Pull out every line containing the string "Blender".

• RECORDS FOR PROCESSING:
** Begin **

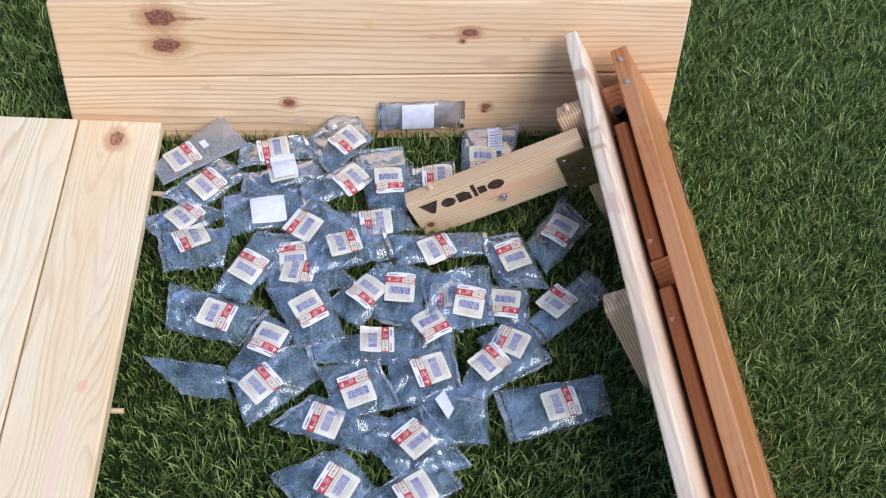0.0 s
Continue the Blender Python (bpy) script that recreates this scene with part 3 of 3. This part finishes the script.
def lawn(x0, x1, y0, y1, number, tall, broad=1.0):
    """Blades of grass as bent strips of three faces each."""
    cx, cy = gr.uniform(x0, x1, number), gr.uniform(y0, y1, number)
    # tufts: neighbouring blades share a height and a lean
    tuft = (np.floor(cx / 0.015 + 0.4 * np.sin(cy * 90)) * 73 + np.floor(cy / 0.015 + 0.4 * np.sin(cx * 80)) * 179).astype(int) % 997
    tall_of, lean_of = gr.uniform(0.45, 1.3, 997), gr.uniform(0, 2 * np.pi, 997)
    h = tall * gr.uniform(0.6, 1.25, number) * tall_of[tuft]
    # pressed down under the planks and the bags
    low = (cx < -0.13) & (cx > -0.47) & (cy < 0.03) & (cy > -1.14)
    h[low] = 0.008
    under = (cx > -0.14) & (cx < 0.66) & (cy < -0.02) & (cy > -0.80)
    h[under] = np.minimum(h[under], 0.017 + 0.016 * gr.random(number)[under] ** 3)
    foot = (np.abs(cx - 0.25) < 0.56) & (cy > -0.07) & (cy < 0.01)
    h[foot] = np.minimum(h[foot], 0.002 + 0.020 * gr.random(number)[foot] ** 3)
    if broad > 1:
        near = (np.abs(cx - 0.25) < 1.5) & (np.abs(cy + 0.1) < 1.2)
        h[near] = 0.004
    h = h - SOIL
    lean_to = lean_of[tuft] + gr.normal(0, 1.3, number)
    bend = (h + SOIL) * gr.uniform(0.4, 1.6, number)
    w = gr.uniform(0.0006, 0.0014, number) * broad
    face = gr.uniform(0, 2 * np.pi, number)
    wx, wy = np.cos(face) * w, np.sin(face) * w
    dx, dy = np.cos(lean_to) * bend, np.sin(lean_to) * bend
    rows = []
    for f, k in ((0.0, 0.9), (0.4, 1.0), (0.75, 0.7)):
        px, py, pz = cx + dx * f * f, cy + dy * f * f, h * (f - 0.18 * f * f) * 1.2
        rows += [np.stack((px - wx * k, py - wy * k, pz), 1), np.stack((px + wx * k, py + wy * k, pz), 1)]
    rows.append(np.stack((cx + dx, cy + dy, h), 1))
    verts = np.stack(rows, 1).reshape(-1, 3)
    verts[:, 2] += SOIL
    base = np.arange(number)[:, None] * 7
    tris = np.concatenate([base + np.array(t) for t in ((0, 1, 3), (0, 3, 2), (2, 3, 5), (2, 5, 4), (4, 5, 6))], 1).reshape(-1)
    return verts, tris


sheets = [lawn(-1.3, 1.8, -1.35, 1.15, 400000, 0.0185), lawn(0.80, 1.5, -0.95, 0.6, 80000, 0.0185),
          lawn(-5.0, 5.5, -5.0, 5.0, 50000, 0.030, 3.0)]
off, vs, ts = 0, [], []
for v, t in sheets:
    vs.append(v)
    ts.append(t + off)
    off += len(v)
vs, ts = np.concatenate(vs), np.concatenate(ts)
me = bpy.data.meshes.new("grass")
me.vertices.add(len(vs))
me.vertices.foreach_set("co", vs.astype(np.float32).ravel())
me.loops.add(len(ts))
me.loops.foreach_set("vertex_index", ts.astype(np.int32))
me.polygons.add(len(ts) // 3)
me.polygons.foreach_set("loop_start", np.arange(0, len(ts), 3, dtype=np.int32))
me.update(calc_edges=True)
me.materials.append(blade)
grass = new("grass", me)
tagged(grass, "short green mown lawn grass with a few dry blades", "grass", kind="stuff")
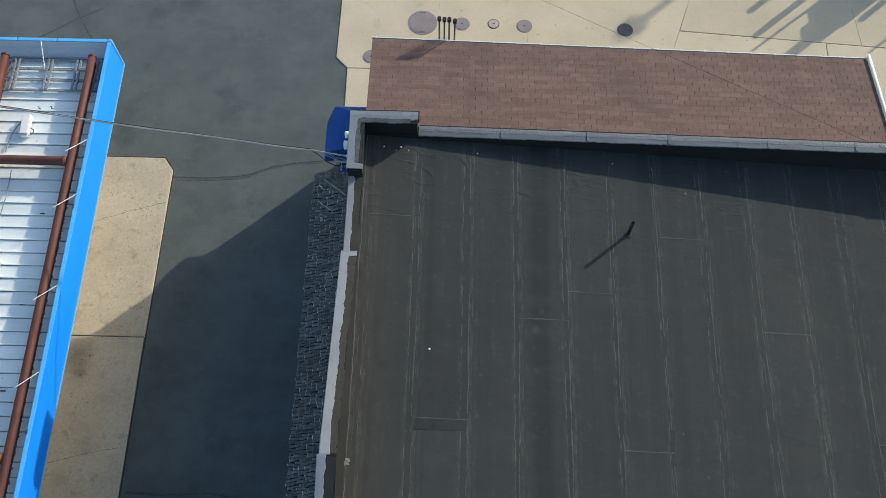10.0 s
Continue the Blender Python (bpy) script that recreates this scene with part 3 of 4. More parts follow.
# pale bleed lines along each seam and lap
for i, x in enumerate(SEAMS[2:-1], 2):
    bm = bmesh.new()
    for off, wide, gap in ((0.012, 0.021, 0.34), (-0.050, 0.013, 0.56)):
        run, widths = [], []
        y = 2.95
        while y < 14.45:
            here = noise.noise((i * 7.3 + off * 31, y * 1.3, 1.0)) * 0.5 + 0.5 + 0.25 * noise.noise((i * 2.3, y * 7.0, off * 20))
            live = here > gap
            px = x + off + 0.020 * noise.noise((i * 3.1 + off * 9, y * 1.1, 0.0)) + 0.010 * noise.noise((i, y * 4.0 + off * 50, 3.0)) + 0.007 * noise.noise((i + 3, y * 13.0 + off * 50, 5.0))
            if live:
                run.append((px, y))
                widths.append(wide * (0.35 + 1.2 * abs(noise.noise((i * 1.7, y * 3.3, off * 40))) + 0.25))
            if (not live or y > 14.35) and run:
                if len(run) > 3:
                    widths[0] = widths[-1] = 0.003
                    ribbon(bm, run, widths, lambda a, b: roof_z(a) + 0.0074, -0.0002)
                run, widths = [], []
            y += 0.045
    if bm.faces:
        part("seam", bm, SEAM, ROOF, "pale dried bitumen bleeding from a lap")
    else:
        bm.free()
for i, cuts in LAPS.items():
    for y in cuts:
        bm = bmesh.new()
        x0, x1 = SEAMS[i] + 0.01, SEAMS[i + 1] + 0.02
        p = [(x0 + (x1 - x0) * k / 14, y - 0.012 + 0.008 * noise.noise((i, k * 0.6, y))) for k in range(15)]
        ribbon(bm, p, [0.015 + 0.018 * abs(noise.noise((i, k * 0.9, y * 2))) for k in range(15)], lambda a, b: roof_z(a) + 0.0078, -0.0006)
        part("end_lap", bm, END_LAP, ROOF)

# wrinkles of the felt beside the upstands
for pts in ([(-0.72, 3.66), (-0.6, 3.55), (-0.46, 3.42), (-0.27, 3.36)], [(1.42, 3.50), (1.6, 3.44), (1.82, 3.44)], [(1.92, 3.28), (2.1, 3.22), (2.30, 3.22)], [(0.42, 4.10), (0.55, 4.06), (0.70, 4.08)], [(-0.28, 14.52), (-0.14, 14.38), (-0.02, 14.24)], [(0.46, 14.40), (0.62, 14.33), (0.74, 14.10)], [(-0.1, 14.08), (0.02, 14.05), (0.12, 13.92)], [(1.55, 13.72), (1.7, 13.73), (1.86, 13.66)], [(-0.95, 4.9), (-0.93, 4.5), (-0.98, 4.2)], [(-1.0, 5.1), (-0.97, 4.6), (-1.03, 4.0)]):
    bm = bmesh.new()
    P = []
    for (x0, y0), (x1, y1) in zip(pts, pts[1:]):
        P += [(x0 + (x1 - x0) * k / 6, y0 + (y1 - y0) * k / 6) for k in range(6)]
    P.append(pts[-1])
    n = len(P)
    for _ in range(6):
        P = [P[0]] + [((a[0] + 2 * b[0] + c[0]) / 4, (a[1] + 2 * b[1] + c[1]) / 4 + 0.0008 * noise.noise((b[0] * 30, b[1] * 30, 1))) for a, b, c in zip(P, P[1:], P[2:])] + [P[-1]]
    rows = []
    for k, (x, y) in enumerate(P):
        swell = min(1.0, 0.15 + 3.4 * (k / (n - 1)) * (1 - k / (n - 1))) * (1 + 0.35 * noise.noise((pts[0][0], k * 0.7, 3)))
        (x1, y1), (x2, y2) = P[max(k - 1, 0)], P[min(k + 1, n - 1)]
        d = Vector((x2 - x1, y2 - y1)).normalized()
        side = Vector((-d.y, d.x)) * (1 if d.x + d.y * -0.6 > 0 else -1)
        rows.append([bm.verts.new((x + side.x * o * swell, y + side.y * o * swell, roof_z(x + side.x * o * swell) + 0.006 + h * swell)) for o, h in ((0.09, -0.003), (0.045, 0.0005), (0.014, 0.0024), (0.0, 0.0028), (-0.014, 0.0012), (-0.034, -0.003))])
    for r0, r1 in zip(rows, rows[1:]):
        for c in range(5):
            bm.faces.new((r0[c], r0[c + 1], r1[c + 1], r1[c]))
    part("wrinkle", bm, MEMBRANE, ROOF, smooth=True)

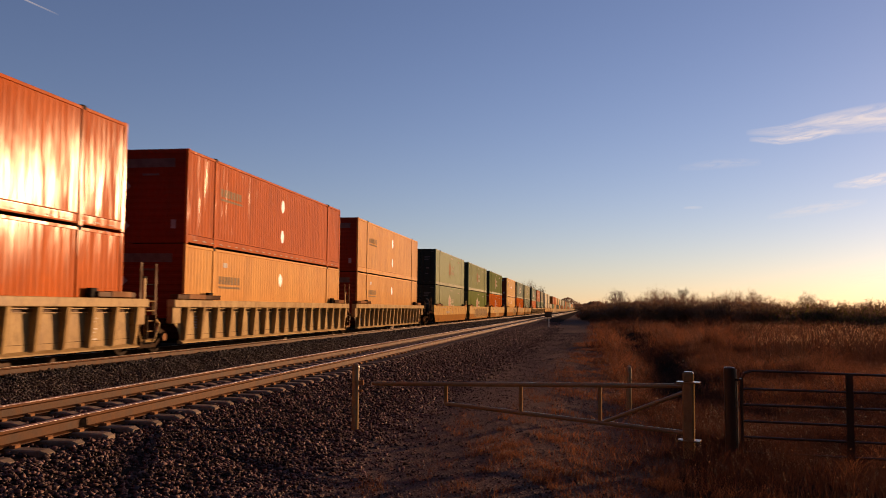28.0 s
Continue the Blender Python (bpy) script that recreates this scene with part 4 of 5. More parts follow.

** End **

• ANSWER FOR THE TASK:
Continue the Blender Python (bpy) script that recreates this scene with part 3 of 3. This part finishes the script.
Continue the Blender Python (bpy) script that recreates this scene with part 3 of 4. More parts follow.
Continue the Blender Python (bpy) script that recreates this scene with part 4 of 5. More parts follow.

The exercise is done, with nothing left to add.